The Capital Gains exclusion the homeowners and investors have enjoyed will be in place for the remainder of 2008.  It stated that a homeowner could take the gain from the sale of the a property tax free (up to $250,000 if single, $500,000 if married) as long as you had lived in the property 2 out of the last 5 years.  Many people have kept their homes as rentals for as much as three years to benefit from this law.

This has changed as of January ‘09.

The new calculation is as follows:

Given this, let’s look at example.  If you have a $100,000 profit from the sale of your home and you’ve lived in the home for 2 of the last 5 years, your Capital Gains Exclusion is $40,000.   Your taxable gain is $60,000.

Currently, the federal tax on capital gains is 15% (but watch the coming election; that may very well change).  So for the example, it would be $9,000.  California currently will tax the gain as ordinary income adding another $3600 to $4200 on top of this.  What would have been a $0 tax liability, is now a $12,600 to $13,200 tax liability under the new provision.  I’m not loving this relief plan just yet. 

(Heads up:  Please consult a tax advisor for calculations of Capital Gains and Income Tax.  I am not an Accountant.)

For those homeowners in California, owners of Orange County real estate specifically, this is a conservative calculation.  There are many of us that have lived in our homes for enough time that there is sizable gain, even with the price declines we’ve seen.  $100,000 may be a conservative gain for many.

For additional explanation on the Capital Gains side of the bill you can go to see Brad Nix’s site, or even better, take a look at the bill.  I’m always interested in your feedback.  Maybe someone will come up with something I haven’t appreciated yet.

Oh, oops, one thing I do like (it’s not perfect but I’m satisfied), the conforming loan limit although reduced from $725,000, has been permanently placed at $625,500.  We needed that 2 years ago, but thank you.

As for the relief, I don’t think this will bring it.  Unfortunately, this is a market cycle – albeit a tough one.  Let it runs its course.  I’m not sure this is the kind of help we needed.
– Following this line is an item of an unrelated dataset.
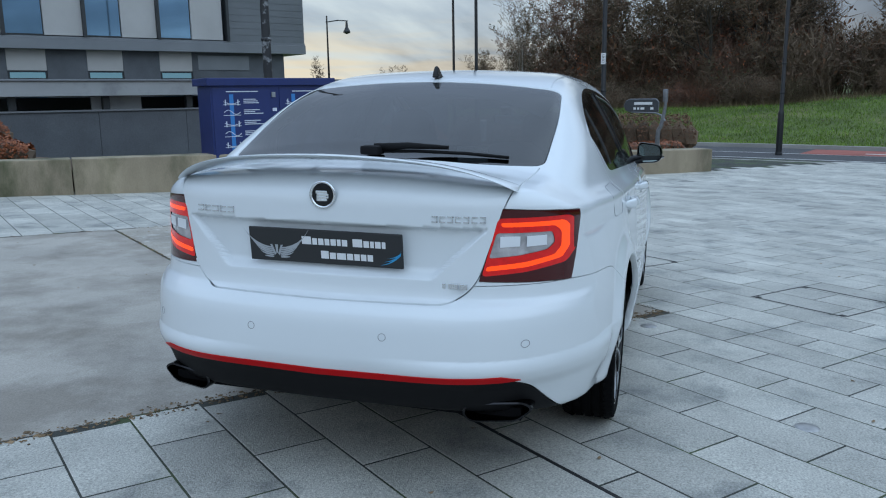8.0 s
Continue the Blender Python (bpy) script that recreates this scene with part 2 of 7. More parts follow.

It was not long ago, lending was easy, too easy. Did you need money?  No.  Did you need assests?  No.  Did you even need to prove you had income?  No.  So why do an FHA loan?  We didn’t.

Times have changed and there are limited options for first time buyers that aren’t coming away with a ton of equity from the sale of their last home.  Fortunately, there is FHA.

The Federal Housing Adminstration, or FHA, provides mortgage insurance on loans utilizing FHA approved lenders.  The buyer must qualify but only needs a limited down payment. The key here is that if the buyer is looking at condos, the complex must also be FHA approved.

16 Via Garceta

I recently took a listing in Rancho Santa Margarita.  It’s a well priced condo by RSM Lake.  A 2 bedroom, 2 bath home with a 1 car garage, it’s one of the few traditional sellers in that price rangeNo waiting for the banks – but with no FHA approval currently on the complex, we have cut some of the great first time buyer pool that would be great for this home at $285,000.  In the meantime the Brisa Del Lago is working on getting that approval again.

And therein lies the problem.  Whenever a complex has had a litigation of any kind, they loose their FHA approval and must go through several steps to regain that FHA approval once that litigation is settled and work completed.

Because FHA lending has not been an issue for some time, many complexes not only let their FHA approval lapse, but once the litigation was resolved, many of the homeowners associations never renewed the applications.  No one complained because no one was applying for FHA loans.

The Homeowner Associations owe it to the homeowners to get this issue resolved sooner rather than later to maximize the buying pool for their homeowners.

If you are a buyer or an agent looking for a condo, check to make sure it is approved by FHA.  If they are not approved, hope is not lost.  Find out if your lending can do a ’spot approval’ for that one unit.  More and more lenders are working on this while condo’s are processing the applications for renewed approval with HUD, U.S. Department of Housing and Urban Development.

Orange County condos and homeowner associations are working on this but it will take some time to catch up to the changing buyer pool and lending restrictions.